When Jesus and his disciples had come near Jerusalem and had reached Bethphage, at the Mount of Olives, Jesus sent two disciples, saying to them, “Go into the village ahead of you, and immediately you will find a donkey tied, and a colt with her; untie them and bring them to me. If anyone says anything to you, just say this, `The Lord needs them.’ And he will send them immediately.” This took place to fulfill what had been spoken through the prophet, saying,

“Tell the daughter of Zion,
Look, your king is coming to you,
humble, and mounted on a donkey,
and on a colt, the foal of a donkey.”

The disciples went and did as Jesus had directed them; they brought the donkey and the colt, and put their cloaks on them, and he sat on them. A very large crowd spread their cloaks on the road, and others cut branches from the trees and spread them on the road. The crowds that went ahead of him and that followed were shouting,

“Hosanna to the Son of David!
Blessed is the one who comes in the name of the Lord!
Hosanna in the highest heaven!

Oliver doesn’t normally allude to the Bible in such a specific way—generally her spiritual imagery is more generalized—so this poem stands out. Note how the introverted poet identifies more with the donkey than with the celebrating crowds:

The Poet Thinks about the Donkey

On the outskirts of Jerusalem
the donkey waited.
Not especially brave, or filled with understanding,
he stood and waited.

How horses, turned out into the meadows,
    leap with delight!
How doves, released from their cages,
    clatter away, splashed with sunlight!

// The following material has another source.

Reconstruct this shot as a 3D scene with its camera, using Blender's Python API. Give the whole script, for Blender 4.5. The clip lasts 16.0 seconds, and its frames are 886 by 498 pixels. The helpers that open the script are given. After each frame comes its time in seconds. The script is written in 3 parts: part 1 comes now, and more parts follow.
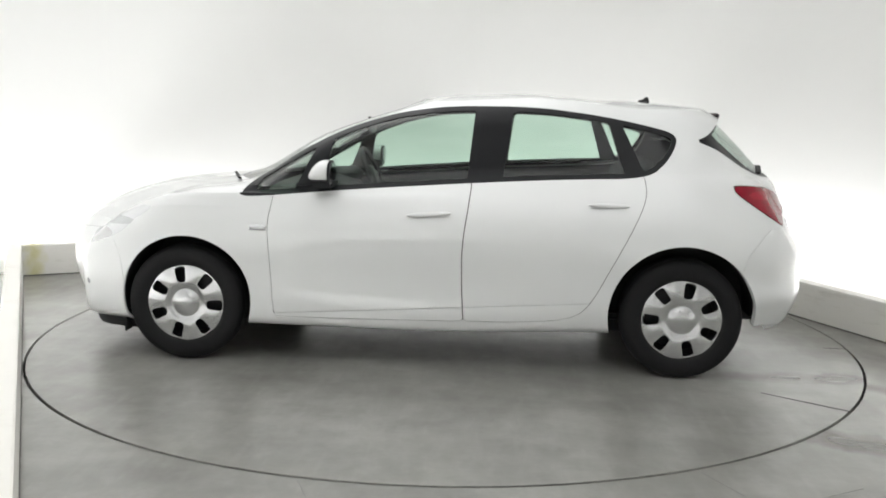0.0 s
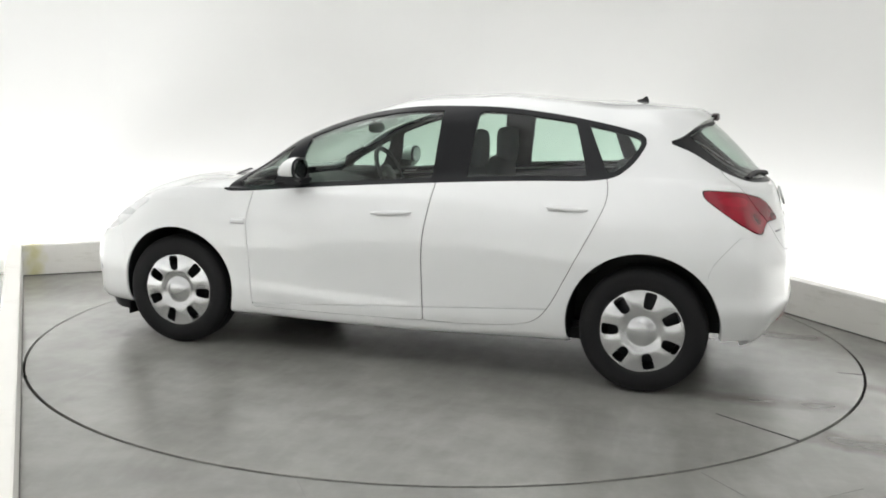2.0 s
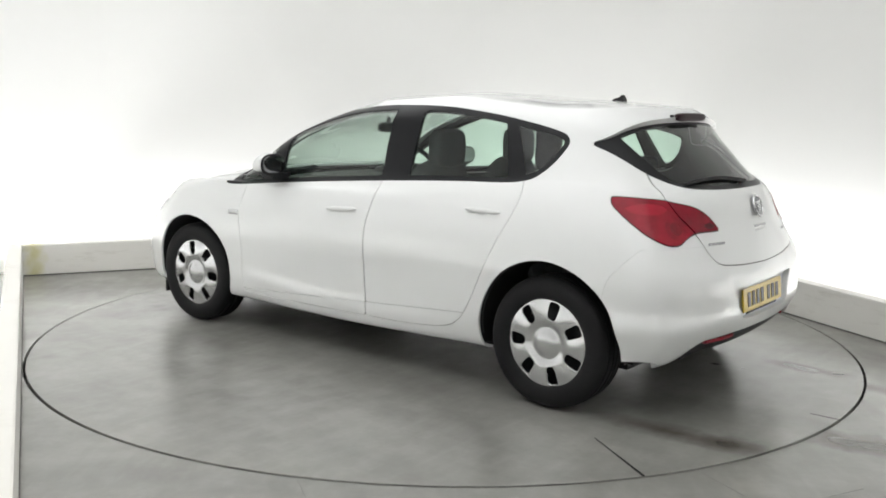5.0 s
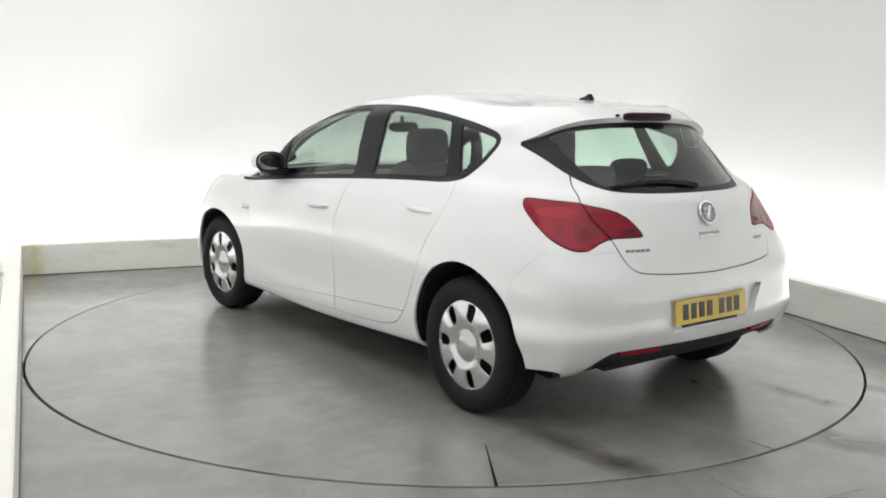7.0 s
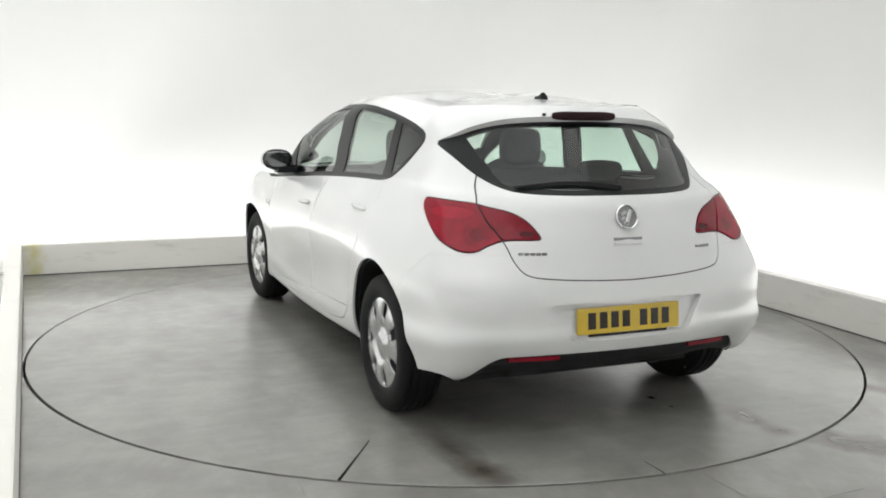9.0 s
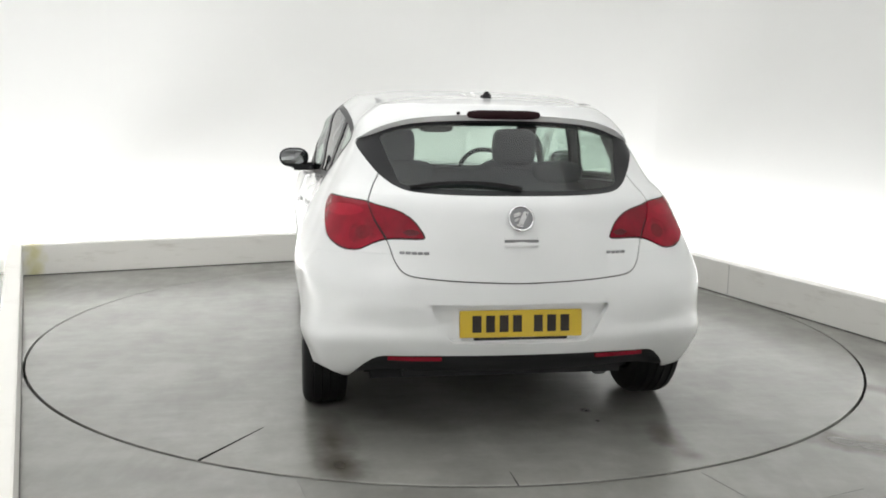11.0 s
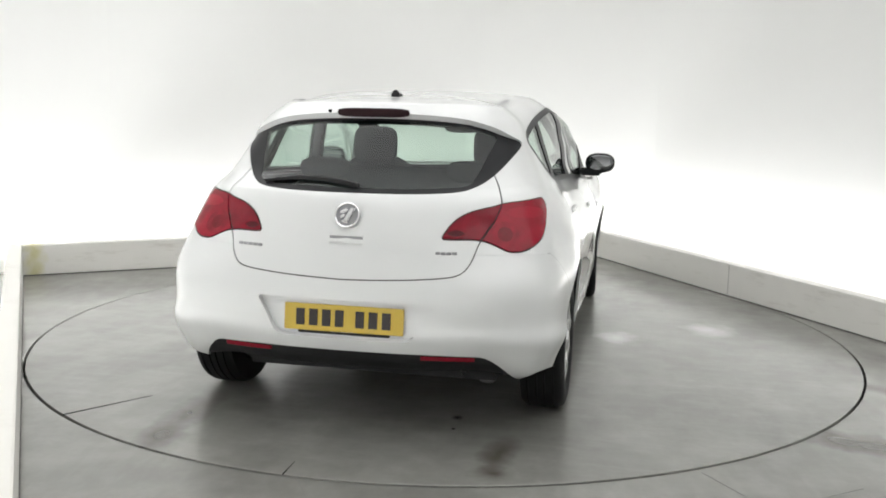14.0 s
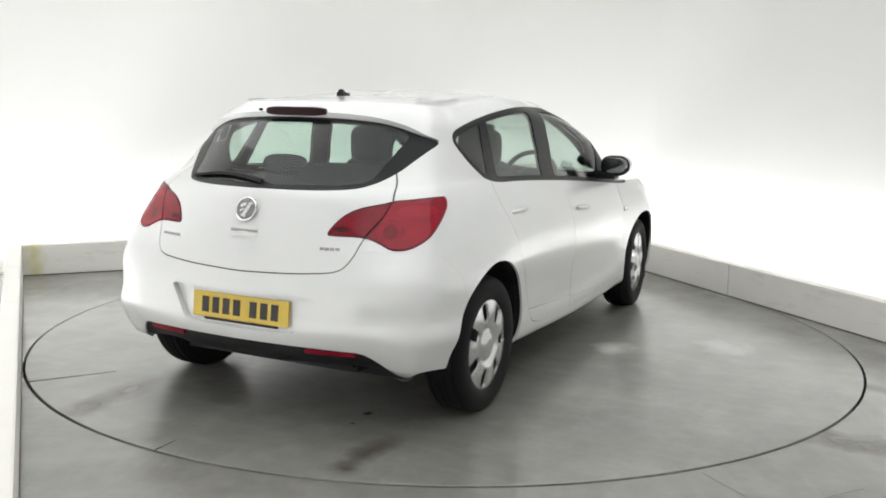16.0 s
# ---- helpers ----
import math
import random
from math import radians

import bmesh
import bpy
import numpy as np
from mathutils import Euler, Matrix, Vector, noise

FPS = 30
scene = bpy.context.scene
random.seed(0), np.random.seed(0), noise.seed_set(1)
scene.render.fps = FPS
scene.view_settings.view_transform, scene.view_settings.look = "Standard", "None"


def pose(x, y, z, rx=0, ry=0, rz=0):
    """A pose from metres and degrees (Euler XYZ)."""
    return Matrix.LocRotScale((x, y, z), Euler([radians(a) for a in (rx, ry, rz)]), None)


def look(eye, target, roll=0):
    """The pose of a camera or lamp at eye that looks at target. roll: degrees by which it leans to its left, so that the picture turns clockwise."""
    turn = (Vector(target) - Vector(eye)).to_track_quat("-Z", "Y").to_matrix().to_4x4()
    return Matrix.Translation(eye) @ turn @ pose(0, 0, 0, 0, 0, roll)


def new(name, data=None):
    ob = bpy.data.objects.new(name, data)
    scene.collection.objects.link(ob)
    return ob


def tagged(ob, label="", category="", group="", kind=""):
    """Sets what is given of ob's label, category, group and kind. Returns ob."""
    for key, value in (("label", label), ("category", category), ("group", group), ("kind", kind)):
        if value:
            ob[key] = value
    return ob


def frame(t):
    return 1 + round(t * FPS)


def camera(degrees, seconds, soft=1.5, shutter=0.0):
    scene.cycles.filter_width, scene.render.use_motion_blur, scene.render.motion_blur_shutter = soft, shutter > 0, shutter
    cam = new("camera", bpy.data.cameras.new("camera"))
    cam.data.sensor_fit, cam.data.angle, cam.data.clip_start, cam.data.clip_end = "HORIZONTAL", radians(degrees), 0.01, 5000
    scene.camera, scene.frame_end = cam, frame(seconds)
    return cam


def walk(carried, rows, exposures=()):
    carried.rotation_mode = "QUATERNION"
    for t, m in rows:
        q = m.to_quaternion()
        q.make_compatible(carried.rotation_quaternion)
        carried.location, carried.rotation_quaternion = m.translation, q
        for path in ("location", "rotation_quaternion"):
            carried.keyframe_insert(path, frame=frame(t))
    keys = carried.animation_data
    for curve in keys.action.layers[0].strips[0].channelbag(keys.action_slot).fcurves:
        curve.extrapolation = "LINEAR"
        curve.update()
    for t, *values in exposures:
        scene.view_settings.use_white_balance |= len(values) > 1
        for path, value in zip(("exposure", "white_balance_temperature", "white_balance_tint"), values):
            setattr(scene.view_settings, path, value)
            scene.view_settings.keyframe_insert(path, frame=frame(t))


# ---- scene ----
# ---- camera ----
EYE = Vector((0.0, -5.704, 1.408))
cam = camera(51.37, 16.0, soft=1.8)
_p, _t = radians(-0.201), radians(-8.882)
AIM = EYE + 5 * Vector((math.sin(_p) * math.cos(_t), math.cos(_p) * math.cos(_t), math.sin(_t)))
walk(cam, [(0, look(EYE, AIM, 1.009)), (16, look(EYE, AIM, 1.009))])
scene.view_settings.exposure = 0.0

# turntable heading of the car by time: nearly even, seven degrees a second clockwise
HEADING = [(0, 175.56), (2, 162.20), (4, 148.58), (6, 134.75), (8, 120.76), (10, 106.66), (12, 92.46), (14, 78.24), (16, 64.0)]
CAR_OFF = (0.032, 0.016)
TABLE_R = 2.435
FLOOR_Z = -0.003        # the deck stands a little proud of the floor


# ---- node materials ----
def nodes_of(name):
    m = bpy.data.materials.new(name)
    m.use_nodes = True
    t = m.node_tree
    return m, t, t.nodes["Principled BSDF"]


def setin(b, **kw):
    for k, v in kw.items():
        k = k.replace("_", " ")
        if isinstance(v, (tuple, list)) and len(v) == 3:
            v = (*v, 1)
        b.inputs[k].default_value = v


def noise_tex(t, scale, detail=4, rough=0.5, coords="Object", stretch=None):
    tc = t.nodes.new("ShaderNodeTexCoord")
    n = t.nodes.new("ShaderNodeTexNoise")
    n.inputs["Scale"].default_value, n.inputs["Detail"].default_value, n.inputs["Roughness"].default_value = scale, detail, rough
    if stretch:
        mp = t.nodes.new("ShaderNodeMapping")
        mp.inputs["Scale"].default_value = stretch
        t.links.new(tc.outputs[coords], mp.inputs[0])
        t.links.new(mp.outputs[0], n.inputs["Vector"])
    else:
        t.links.new(tc.outputs[coords], n.inputs["Vector"])
    return n.outputs["Fac"]


def ramp(t, fac, stops):
    r = t.nodes.new("ShaderNodeValToRGB")
    while len(r.color_ramp.elements) < len(stops):
        r.color_ramp.elements.new(0.5)
    for e, (p, c) in zip(r.color_ramp.elements, stops):
        e.position = p
        e.color = (*c, 1) if isinstance(c, (tuple, list)) else (c, c, c, 1)
    t.links.new(fac, r.inputs[0])
    return r.outputs[0]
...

But the donkey, tied to a tree as usual, waited.
Then he let himself be led away.
Then he let the stranger mount.

Never had he seen such crowds!
And I wonder if he at all imagined what was to happen.
Still, he was what he had always been: small, dark, obedient.

I hope, finally, he felt brave.
I hope, finally, he loved the man who rode so lightly upon him,
as he lifted one dusty hoof and stepped, as he had to, forward.

The stanza in italics, the second one about horses and doves, captures Oliver’s inner feelings. Her poetry is filled with moments of such spiritual ecstasy, which invariably accompany nature sightings, whether of breaching whales, egrets at dawn, or small wild plums. But as far as her outer action goes, she feels she has far more in common with the “small, dark, obedient” donkey.

Notice that the donkey finds Jesus’s touch to be light and loving. To celebrate the entry of love into one’s soul, dancing isn’t essential. One has but to open one’s heart.

I’m pretty sure that the poem was inspired by one of the great Palm Sunday poems, G.K. Chesterton’s “The Donkey.” The similarities make the contrasts particularly interesting. Here’s Chesterton:

When fishes flew and forests walked
   And figs grew upon thorn,
Some moment when the moon was blood
   Then surely I was born.

With monstrous head and sickening cry
   And ears like errant wings,
The devil’s walking parody
   On all four-footed things.

The tattered outlaw of the earth,
   Of ancient crooked will;
Starve, scourge, deride me: I am dumb,
   I keep my secret still.

Fools! For I also had my hour;
   One far fierce hour and sweet:
There was a shout about my ears,
   And palms before my feet.

Chesterton’s donkey expresses the repressed resentment of one who has been abused whereas Oliver’s articulates the quiet humility of one who doesn’t particularly mind that it’s been overlooked–but who, nevertheless, is grateful to have this chance to serve.